***** Supplied material

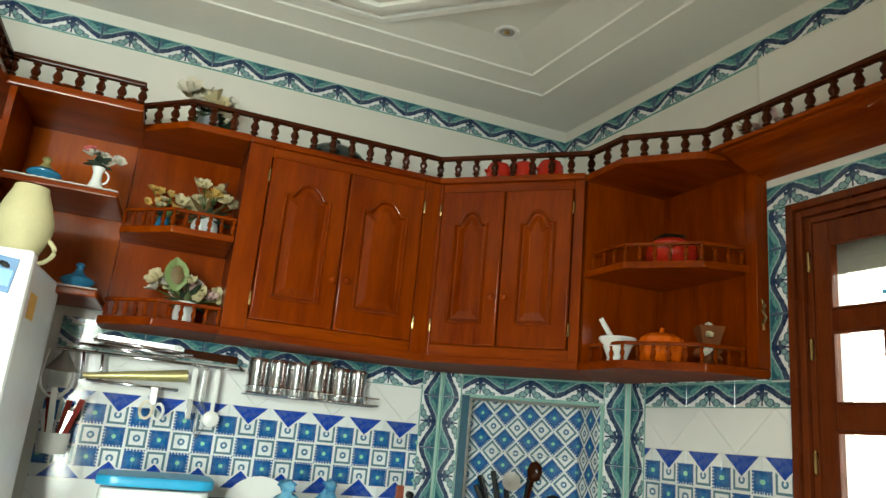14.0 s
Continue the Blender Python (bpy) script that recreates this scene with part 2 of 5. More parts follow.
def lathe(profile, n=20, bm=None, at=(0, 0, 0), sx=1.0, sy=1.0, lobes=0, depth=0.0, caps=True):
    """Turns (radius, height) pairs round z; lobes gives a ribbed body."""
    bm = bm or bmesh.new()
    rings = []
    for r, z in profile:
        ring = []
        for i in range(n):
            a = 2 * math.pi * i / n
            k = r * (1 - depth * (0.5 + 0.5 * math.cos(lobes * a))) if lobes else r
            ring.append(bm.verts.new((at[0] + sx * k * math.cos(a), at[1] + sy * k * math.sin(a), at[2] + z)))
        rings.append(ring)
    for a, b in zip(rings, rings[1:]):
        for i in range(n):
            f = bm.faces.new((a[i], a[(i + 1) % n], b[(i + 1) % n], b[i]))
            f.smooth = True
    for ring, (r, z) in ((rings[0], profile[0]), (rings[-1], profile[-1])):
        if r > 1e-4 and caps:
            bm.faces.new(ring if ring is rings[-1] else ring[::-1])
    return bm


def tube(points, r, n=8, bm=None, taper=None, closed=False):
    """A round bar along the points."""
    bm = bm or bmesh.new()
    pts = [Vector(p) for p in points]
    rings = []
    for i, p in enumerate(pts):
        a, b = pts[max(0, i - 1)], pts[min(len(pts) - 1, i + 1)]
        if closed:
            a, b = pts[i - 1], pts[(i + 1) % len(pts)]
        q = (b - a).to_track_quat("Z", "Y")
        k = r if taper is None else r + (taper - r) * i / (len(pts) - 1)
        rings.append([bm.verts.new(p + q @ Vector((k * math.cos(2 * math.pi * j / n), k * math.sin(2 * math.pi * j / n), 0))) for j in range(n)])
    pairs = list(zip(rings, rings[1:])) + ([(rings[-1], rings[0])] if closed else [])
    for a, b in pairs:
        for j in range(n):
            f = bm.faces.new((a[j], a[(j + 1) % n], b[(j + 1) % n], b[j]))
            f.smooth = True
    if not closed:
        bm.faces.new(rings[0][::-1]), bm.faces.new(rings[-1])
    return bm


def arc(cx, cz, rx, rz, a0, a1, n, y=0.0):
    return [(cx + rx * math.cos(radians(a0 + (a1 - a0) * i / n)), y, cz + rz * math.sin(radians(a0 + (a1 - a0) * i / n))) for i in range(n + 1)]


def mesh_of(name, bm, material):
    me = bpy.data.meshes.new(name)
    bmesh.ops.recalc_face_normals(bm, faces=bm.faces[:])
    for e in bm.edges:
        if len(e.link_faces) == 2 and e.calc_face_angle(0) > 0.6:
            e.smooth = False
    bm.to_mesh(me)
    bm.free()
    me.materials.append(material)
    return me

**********

Repeat the listing above exactly, with no pictures.

14.0 s
Continue the Blender Python (bpy) script that recreates this scene with part 2 of 5. More parts follow.
def lathe(profile, n=20, bm=None, at=(0, 0, 0), sx=1.0, sy=1.0, lobes=0, depth=0.0, caps=True):
    """Turns (radius, height) pairs round z; lobes gives a ribbed body."""
    bm = bm or bmesh.new()
    rings = []
    for r, z in profile:
        ring = []
        for i in range(n):
            a = 2 * math.pi * i / n
            k = r * (1 - depth * (0.5 + 0.5 * math.cos(lobes * a))) if lobes else r
            ring.append(bm.verts.new((at[0] + sx * k * math.cos(a), at[1] + sy * k * math.sin(a), at[2] + z)))
        rings.append(ring)
    for a, b in zip(rings, rings[1:]):
        for i in range(n):
            f = bm.faces.new((a[i], a[(i + 1) % n], b[(i + 1) % n], b[i]))
            f.smooth = True
    for ring, (r, z) in ((rings[0], profile[0]), (rings[-1], profile[-1])):
        if r > 1e-4 and caps:
            bm.faces.new(ring if ring is rings[-1] else ring[::-1])
    return bm


def tube(points, r, n=8, bm=None, taper=None, closed=False):
    """A round bar along the points."""
    bm = bm or bmesh.new()
    pts = [Vector(p) for p in points]
    rings = []
    for i, p in enumerate(pts):
        a, b = pts[max(0, i - 1)], pts[min(len(pts) - 1, i + 1)]
        if closed:
            a, b = pts[i - 1], pts[(i + 1) % len(pts)]
        q = (b - a).to_track_quat("Z", "Y")
        k = r if taper is None else r + (taper - r) * i / (len(pts) - 1)
        rings.append([bm.verts.new(p + q @ Vector((k * math.cos(2 * math.pi * j / n), k * math.sin(2 * math.pi * j / n), 0))) for j in range(n)])
    pairs = list(zip(rings, rings[1:])) + ([(rings[-1], rings[0])] if closed else [])
    for a, b in pairs:
        for j in range(n):
            f = bm.faces.new((a[j], a[(j + 1) % n], b[(j + 1) % n], b[j]))
            f.smooth = True
    if not closed:
        bm.faces.new(rings[0][::-1]), bm.faces.new(rings[-1])
    return bm


def arc(cx, cz, rx, rz, a0, a1, n, y=0.0):
    return [(cx + rx * math.cos(radians(a0 + (a1 - a0) * i / n)), y, cz + rz * math.sin(radians(a0 + (a1 - a0) * i / n))) for i in range(n + 1)]


def mesh_of(name, bm, material):
    me = bpy.data.meshes.new(name)
    bmesh.ops.recalc_face_normals(bm, faces=bm.faces[:])
    for e in bm.edges:
        if len(e.link_faces) == 2 and e.calc_face_angle(0) > 0.6:
            e.smooth = False
    bm.to_mesh(me)
    bm.free()
    me.materials.append(material)
    return me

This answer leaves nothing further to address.